> DIRECTIVE
Begin at the line containing "return 1 + round(t * FPS)" in the entries below and end at the line containing "import itertools"; transcribe that range exactly and nothing outside it.

> GIVEN RECORDS

* * *

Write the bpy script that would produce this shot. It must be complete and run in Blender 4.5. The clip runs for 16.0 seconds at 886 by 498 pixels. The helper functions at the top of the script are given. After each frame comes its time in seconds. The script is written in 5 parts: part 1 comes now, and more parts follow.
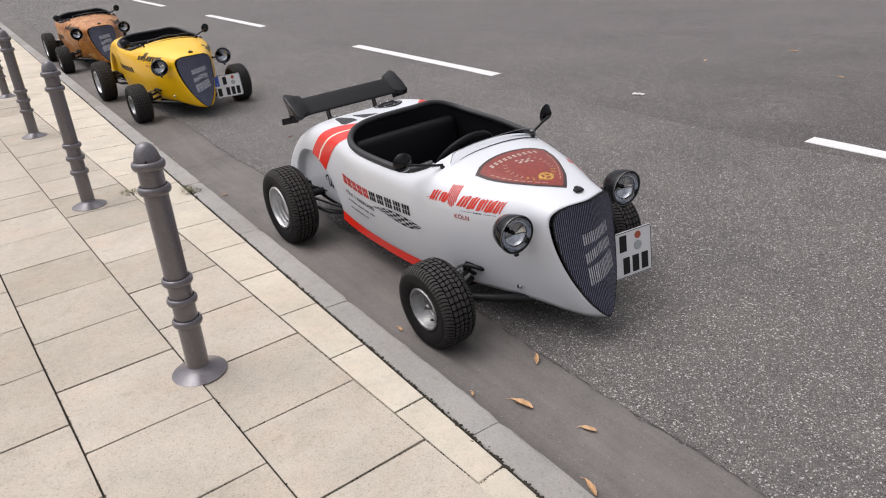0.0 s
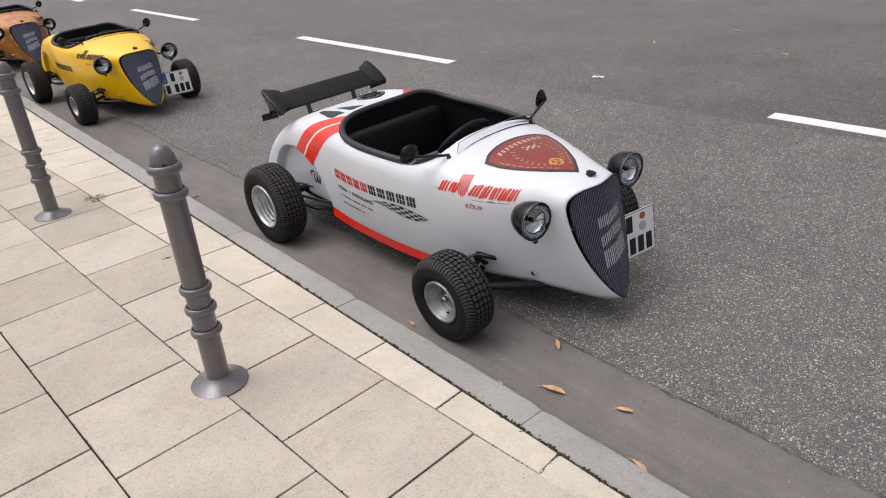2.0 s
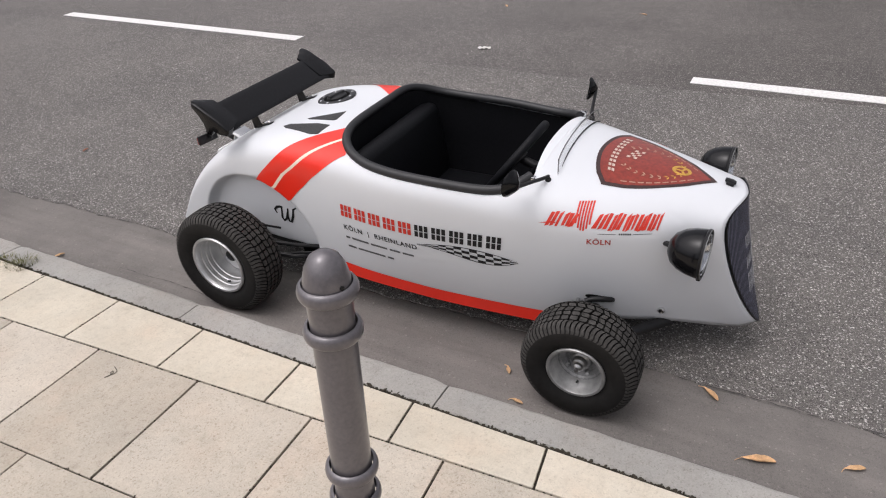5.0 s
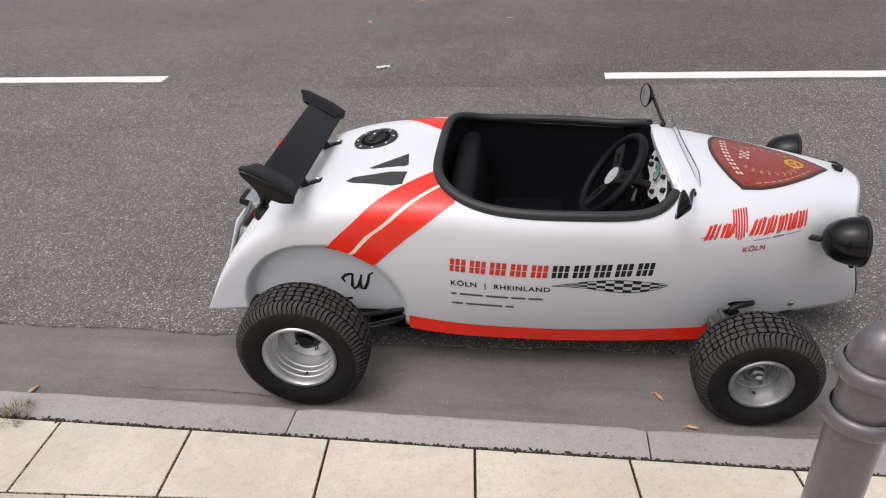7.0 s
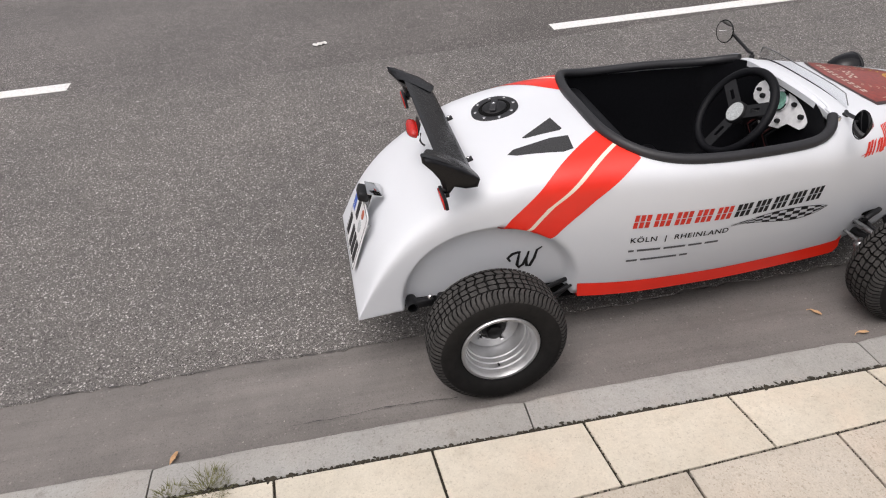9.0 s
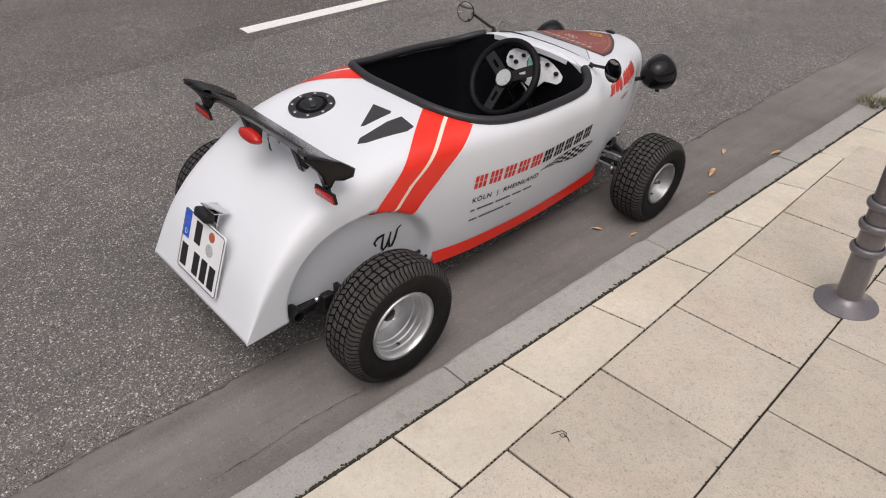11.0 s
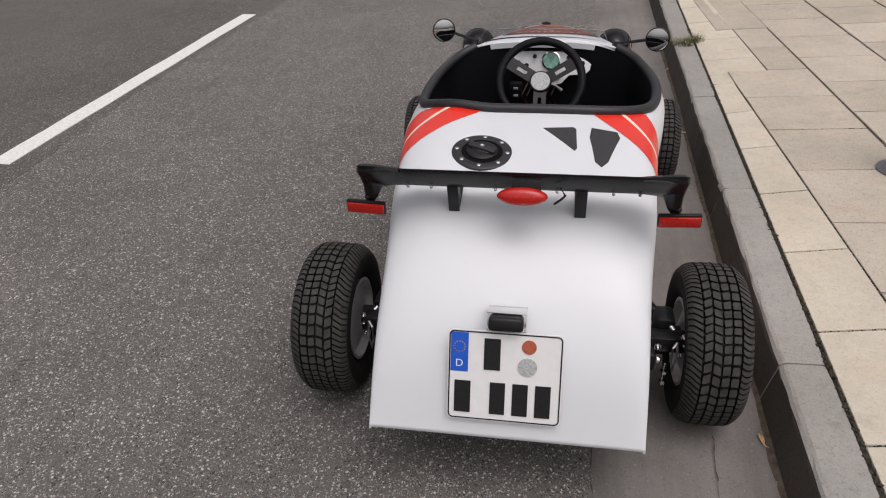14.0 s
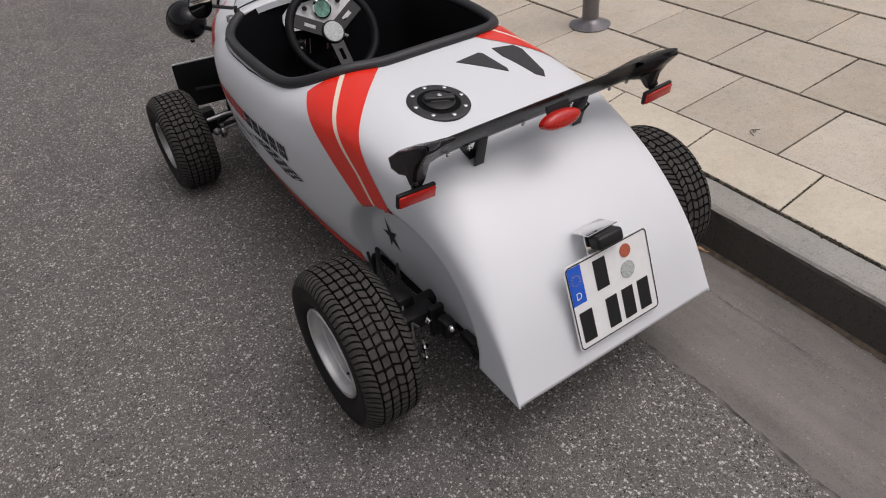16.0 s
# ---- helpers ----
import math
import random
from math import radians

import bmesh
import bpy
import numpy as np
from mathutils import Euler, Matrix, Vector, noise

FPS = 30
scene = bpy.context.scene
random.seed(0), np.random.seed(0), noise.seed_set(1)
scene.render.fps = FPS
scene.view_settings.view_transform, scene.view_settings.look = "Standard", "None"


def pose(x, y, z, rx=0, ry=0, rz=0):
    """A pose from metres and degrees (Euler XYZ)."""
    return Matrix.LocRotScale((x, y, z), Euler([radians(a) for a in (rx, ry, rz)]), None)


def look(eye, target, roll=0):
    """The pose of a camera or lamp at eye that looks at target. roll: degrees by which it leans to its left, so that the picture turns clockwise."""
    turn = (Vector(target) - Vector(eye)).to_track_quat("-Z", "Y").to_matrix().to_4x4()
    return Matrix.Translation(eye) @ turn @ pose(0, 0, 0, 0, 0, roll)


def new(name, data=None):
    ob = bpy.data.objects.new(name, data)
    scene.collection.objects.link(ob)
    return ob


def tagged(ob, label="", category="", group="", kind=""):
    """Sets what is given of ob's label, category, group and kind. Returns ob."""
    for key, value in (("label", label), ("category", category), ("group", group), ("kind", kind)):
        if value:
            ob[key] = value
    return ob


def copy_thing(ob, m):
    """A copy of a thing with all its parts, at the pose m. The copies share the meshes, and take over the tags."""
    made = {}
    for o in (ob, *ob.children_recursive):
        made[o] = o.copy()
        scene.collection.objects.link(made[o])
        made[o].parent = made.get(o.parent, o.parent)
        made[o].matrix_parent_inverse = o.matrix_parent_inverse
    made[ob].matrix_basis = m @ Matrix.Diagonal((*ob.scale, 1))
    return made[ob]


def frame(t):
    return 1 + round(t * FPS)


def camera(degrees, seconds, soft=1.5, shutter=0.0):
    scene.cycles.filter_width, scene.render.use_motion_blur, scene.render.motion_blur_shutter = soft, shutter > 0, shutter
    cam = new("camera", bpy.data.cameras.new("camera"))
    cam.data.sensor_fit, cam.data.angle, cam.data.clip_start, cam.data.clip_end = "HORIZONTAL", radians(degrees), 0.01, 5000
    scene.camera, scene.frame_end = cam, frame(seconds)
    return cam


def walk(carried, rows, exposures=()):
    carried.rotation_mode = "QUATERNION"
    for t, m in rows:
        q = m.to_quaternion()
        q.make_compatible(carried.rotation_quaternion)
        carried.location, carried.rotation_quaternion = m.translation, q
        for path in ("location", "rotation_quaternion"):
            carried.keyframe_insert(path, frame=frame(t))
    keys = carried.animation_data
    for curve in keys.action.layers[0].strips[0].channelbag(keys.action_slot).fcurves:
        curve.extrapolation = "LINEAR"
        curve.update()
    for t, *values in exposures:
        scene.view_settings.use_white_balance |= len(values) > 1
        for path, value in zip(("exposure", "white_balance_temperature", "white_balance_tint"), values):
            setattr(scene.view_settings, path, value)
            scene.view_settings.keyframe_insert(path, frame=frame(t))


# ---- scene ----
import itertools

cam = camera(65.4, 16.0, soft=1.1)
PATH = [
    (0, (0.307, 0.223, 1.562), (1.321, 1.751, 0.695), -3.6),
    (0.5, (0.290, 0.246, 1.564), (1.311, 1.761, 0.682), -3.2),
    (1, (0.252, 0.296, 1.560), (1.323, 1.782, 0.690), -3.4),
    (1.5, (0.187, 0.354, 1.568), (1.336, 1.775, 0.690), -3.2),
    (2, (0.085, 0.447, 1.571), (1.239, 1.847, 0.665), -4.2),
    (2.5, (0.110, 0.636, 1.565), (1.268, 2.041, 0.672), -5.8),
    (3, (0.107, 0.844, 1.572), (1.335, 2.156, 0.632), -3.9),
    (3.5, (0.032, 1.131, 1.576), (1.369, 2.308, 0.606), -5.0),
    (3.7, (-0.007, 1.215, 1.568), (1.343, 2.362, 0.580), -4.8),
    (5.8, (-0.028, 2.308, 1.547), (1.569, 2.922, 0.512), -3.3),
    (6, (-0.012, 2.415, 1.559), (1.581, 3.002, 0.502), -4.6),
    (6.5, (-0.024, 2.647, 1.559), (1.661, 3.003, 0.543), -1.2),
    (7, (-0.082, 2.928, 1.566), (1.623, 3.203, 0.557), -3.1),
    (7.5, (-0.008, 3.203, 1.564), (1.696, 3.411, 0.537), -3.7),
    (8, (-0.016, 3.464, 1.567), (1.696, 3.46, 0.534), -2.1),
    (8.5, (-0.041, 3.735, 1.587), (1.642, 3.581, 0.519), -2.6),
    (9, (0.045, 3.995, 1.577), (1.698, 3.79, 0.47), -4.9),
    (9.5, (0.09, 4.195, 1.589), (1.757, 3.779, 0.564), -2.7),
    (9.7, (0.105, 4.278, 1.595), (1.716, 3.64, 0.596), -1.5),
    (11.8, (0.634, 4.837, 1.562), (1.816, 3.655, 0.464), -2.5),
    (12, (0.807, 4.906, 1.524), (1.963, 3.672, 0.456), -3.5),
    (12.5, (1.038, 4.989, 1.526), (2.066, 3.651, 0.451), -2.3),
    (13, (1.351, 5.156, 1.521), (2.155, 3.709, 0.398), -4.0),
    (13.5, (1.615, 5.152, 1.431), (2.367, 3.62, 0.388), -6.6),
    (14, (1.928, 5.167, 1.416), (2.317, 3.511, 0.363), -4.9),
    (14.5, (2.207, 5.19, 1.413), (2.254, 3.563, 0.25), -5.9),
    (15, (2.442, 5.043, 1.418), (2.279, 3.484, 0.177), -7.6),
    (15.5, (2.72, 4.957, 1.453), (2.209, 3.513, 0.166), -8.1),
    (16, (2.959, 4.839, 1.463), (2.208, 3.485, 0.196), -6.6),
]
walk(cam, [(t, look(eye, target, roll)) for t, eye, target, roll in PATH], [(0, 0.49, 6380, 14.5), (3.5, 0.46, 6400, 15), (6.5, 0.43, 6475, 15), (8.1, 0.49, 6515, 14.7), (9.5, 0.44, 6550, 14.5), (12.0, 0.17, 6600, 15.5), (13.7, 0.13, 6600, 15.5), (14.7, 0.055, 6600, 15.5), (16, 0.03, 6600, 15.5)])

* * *

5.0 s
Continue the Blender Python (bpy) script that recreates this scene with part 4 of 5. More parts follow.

* * *

> THE RESULT
    return 1 + round(t * FPS)


def camera(degrees, seconds, soft=1.5, shutter=0.0):
    scene.cycles.filter_width, scene.render.use_motion_blur, scene.render.motion_blur_shutter = soft, shutter > 0, shutter
    cam = new("camera", bpy.data.cameras.new("camera"))
    cam.data.sensor_fit, cam.data.angle, cam.data.clip_start, cam.data.clip_end = "HORIZONTAL", radians(degrees), 0.01, 5000
    scene.camera, scene.frame_end = cam, frame(seconds)
    return cam


def walk(carried, rows, exposures=()):
    carried.rotation_mode = "QUATERNION"
    for t, m in rows:
        q = m.to_quaternion()
        q.make_compatible(carried.rotation_quaternion)
        carried.location, carried.rotation_quaternion = m.translation, q
        for path in ("location", "rotation_quaternion"):
            carried.keyframe_insert(path, frame=frame(t))
    keys = carried.animation_data
    for curve in keys.action.layers[0].strips[0].channelbag(keys.action_slot).fcurves:
        curve.extrapolation = "LINEAR"
        curve.update()
    for t, *values in exposures:
        scene.view_settings.use_white_balance |= len(values) > 1
        for path, value in zip(("exposure", "white_balance_temperature", "white_balance_tint"), values):
            setattr(scene.view_settings, path, value)
            scene.view_settings.keyframe_insert(path, frame=frame(t))


# ---- scene ----
import itertools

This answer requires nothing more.